Train, val accuracies

The model attained an accuracy of 69.4% for the training set and 67.8% for the validation set. The accuracy (and loss) plots indicate that the discrepancy between training and validation set decreases, suggesting that the model generalises well as opposed to memorising the training data. Training the model over additional epochs is likely to further prevent over-fitting, despite attempted prevention in hyperparameters. However, this was not feasible given the additional computational cost associated in doing so. The graphs indicate some convergence, and training the model on additional epochs is expected to enhance this convergence.

Dependencies

  • Python 3.10.12
  • PyTorch 2.0.1
  • torchvision 0.15.2
  • matplotlib 3.7.2
  • pandas 2.0.3
  • scikit-learn 1.3.0
  • Pillow (PIL) 10.0.0

Testing Environment

GPU access is fundamental for accelerating training and inference processing. This task made use of Google Colab Pro+'s GPU to benefit from its faster GPU and access to more memory, which are much needed for this project.
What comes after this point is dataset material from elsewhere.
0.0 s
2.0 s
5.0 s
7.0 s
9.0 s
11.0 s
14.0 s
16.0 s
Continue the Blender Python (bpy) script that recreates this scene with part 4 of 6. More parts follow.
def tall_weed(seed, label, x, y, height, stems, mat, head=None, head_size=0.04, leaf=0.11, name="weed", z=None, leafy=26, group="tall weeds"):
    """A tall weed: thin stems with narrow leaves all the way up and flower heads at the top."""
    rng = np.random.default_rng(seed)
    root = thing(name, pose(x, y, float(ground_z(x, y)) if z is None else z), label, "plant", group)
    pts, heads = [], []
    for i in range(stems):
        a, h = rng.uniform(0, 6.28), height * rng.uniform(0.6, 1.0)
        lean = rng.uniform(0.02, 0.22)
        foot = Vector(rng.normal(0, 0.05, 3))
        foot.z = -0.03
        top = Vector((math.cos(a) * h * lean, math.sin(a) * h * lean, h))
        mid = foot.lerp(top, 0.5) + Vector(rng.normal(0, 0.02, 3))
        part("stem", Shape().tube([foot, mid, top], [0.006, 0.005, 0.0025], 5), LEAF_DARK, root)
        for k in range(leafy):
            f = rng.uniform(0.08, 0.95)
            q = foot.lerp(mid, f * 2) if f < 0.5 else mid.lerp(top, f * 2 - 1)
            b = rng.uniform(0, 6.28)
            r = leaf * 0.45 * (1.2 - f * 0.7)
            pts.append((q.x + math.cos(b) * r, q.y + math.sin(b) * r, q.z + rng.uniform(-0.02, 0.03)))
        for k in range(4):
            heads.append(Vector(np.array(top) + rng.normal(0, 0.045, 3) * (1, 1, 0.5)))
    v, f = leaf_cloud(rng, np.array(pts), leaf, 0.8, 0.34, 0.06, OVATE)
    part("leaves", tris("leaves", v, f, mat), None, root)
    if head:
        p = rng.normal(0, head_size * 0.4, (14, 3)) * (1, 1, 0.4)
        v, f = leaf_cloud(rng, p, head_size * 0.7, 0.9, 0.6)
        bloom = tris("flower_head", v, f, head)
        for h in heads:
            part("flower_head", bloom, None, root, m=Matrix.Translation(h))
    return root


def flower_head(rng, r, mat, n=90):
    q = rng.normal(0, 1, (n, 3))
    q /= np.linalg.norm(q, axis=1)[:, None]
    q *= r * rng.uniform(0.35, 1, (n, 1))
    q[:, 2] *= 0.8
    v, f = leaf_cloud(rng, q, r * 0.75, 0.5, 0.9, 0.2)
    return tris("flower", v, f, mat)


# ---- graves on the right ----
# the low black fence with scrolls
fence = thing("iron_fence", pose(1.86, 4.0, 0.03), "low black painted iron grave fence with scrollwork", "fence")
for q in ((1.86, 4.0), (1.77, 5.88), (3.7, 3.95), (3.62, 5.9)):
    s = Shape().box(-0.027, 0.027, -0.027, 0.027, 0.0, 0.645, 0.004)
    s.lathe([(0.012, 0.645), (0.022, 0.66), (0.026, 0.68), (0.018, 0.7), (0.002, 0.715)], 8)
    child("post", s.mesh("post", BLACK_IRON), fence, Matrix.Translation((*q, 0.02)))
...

  • Platform: Google Colab Pro+
  • GPU: NVIDIA GPU
  • OS: Linux (as provided by Google Colab)

Usage Description

Ensure all dependencies are installed, and access to a GPU or other high-performing machine. To prepare the dataset, data loading and pre-processing is required by making use of the ADNC_Dataset class within dataset.py. Next, loading and splitting of the data via the load_data function prevents overlap between patients in the training and validation sets. Once the data is prepared, the create_data_loaders function is used to create data loaders for the training and validation sets. Once this data handling is complete, the model can be trained, using the train.py script; making use of the data loaders. The number of epochs and batch size can be specified as such --epochs 10 and --batch_size 32. Otherwise, the default is set to 2 epochs and a batch size of 16 (these were not the specifications used in training for this model). To make predictions using a pre-trained model, the predict.py script can be used, by providing the path to the image wanting to be classified. Note that the hyperparameters of the model can be adjusted using the config_params_dict as needed. That is:

  • ‘modules.py’ – contains source code for the model, and can be modified if required
  • 'dataset.py’ – can be altered to change the way in which data is pre-processed and handled.

References

  • ADNI dataset:

    • Alzheimer's Disease Neuroimaging Initiative (ADNI) database. Link
  • ViT architecture image:

  • Papers:

    • Vaswani, A. et al. (2017). 'Attention Is All You Need'. Link
    • Wu, Z. et al. (2021). 'CvT: Introducing Convolutions to Vision Transformers'. Link
  • Model & Configuration:

    • Convolutional Vision Transformer (CvT) - used for hyperparameters. HuggingFace Documentation
    • Note: above shows use of pre-trained model

License

This project is licensed under the terms of the MIT license.